The first episode featured British author and comedian David Walliams.
Ahern said the earliest books she read as a child, including her collection of Ladybird books, helped her learn how to tell a story.
Since releasing her debut novel in 2004, Ahern has sold 25 million copies of 19 novels worldwide.
Guests on Tubridy’s podcast are asked about their favourite childhood book. Ahern put forward The Enchanted Wood by Enid Blyton and said the book still influences her writing today.
“Even when I’m writing now, I think my character is pretty much climbing up the tree to see what world she is in and that is the basis of all of my stories: ‘What land is it now for my character?’ I think it began with this,” she said.
She credits her hugely successful debut novel PS I Love You with being the book that changed her life.
The New York Times Best Seller sold millions of copies and was adapted for the big screen in 2007, starring Hilary Swank and Gerard Butler.
“I was very fearful at the time and I needed the people around me so much.
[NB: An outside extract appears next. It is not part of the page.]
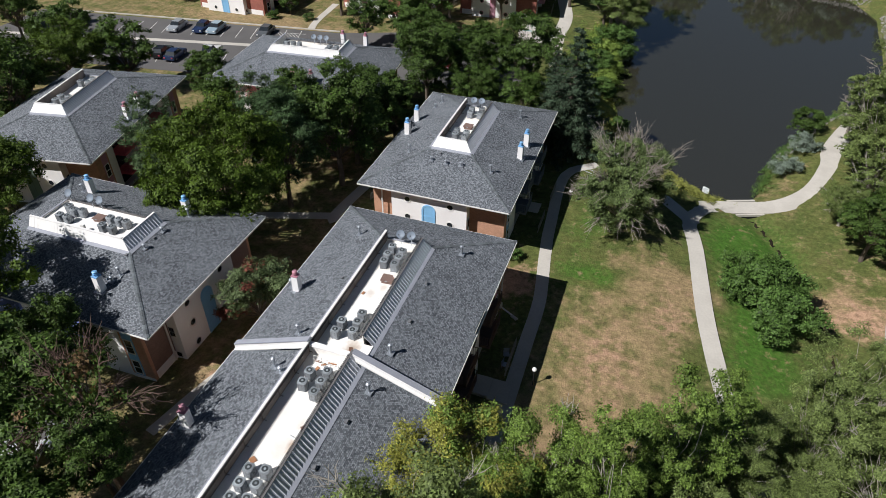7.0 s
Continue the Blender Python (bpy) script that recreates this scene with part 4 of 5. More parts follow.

And I thought, ‘What if I lose them? What if I lost anybody?’
“And that was so terrifying, thinking of all the ways you could hold onto somebody,” Ahern said of the concept for PS I Love You,” she said.
“And then it became not me and it became a story, like ‘What if someone wrote letters?’ I love handwriting, I think if someone writes something in their writing it has got a bit of their soul and I keep it and treasure it.”
While studying for a master’s degree in 2002, Ahern, overcome with nerves over public speaking, decided to drop out after learning she would have to speak in front of the class.
She started writing PS I Love You that night when she arrived home, was encouraged by her mother to send the first chapters to an agent and secured a two-year book deal within weeks.
“When I signed the contract, it said word count 80,000 – 100,000 and I had no concept how big a book that was. So, I went out and I bought a book and I counted the number of words on the first page and multiplied that,” she said.
“Just to get an idea – and because I was so young and I didn’t want to look like I didn’t know what I was doing! And at the back of this [manuscript] – I also didn’t know what a word count was on a computer, had no idea – I counted all my words.”
Ahern and Tubridy also speak about the book that made her cry and Tubridy’s own weekly ‘Ryan Recommends’ segment of the podcast.
The second episode of The Bookshelf with Ryan Tubridy featuring author Cecelia Ahern is available now on Spotify, Apple Podcasts, other podcast platforms and YouTube.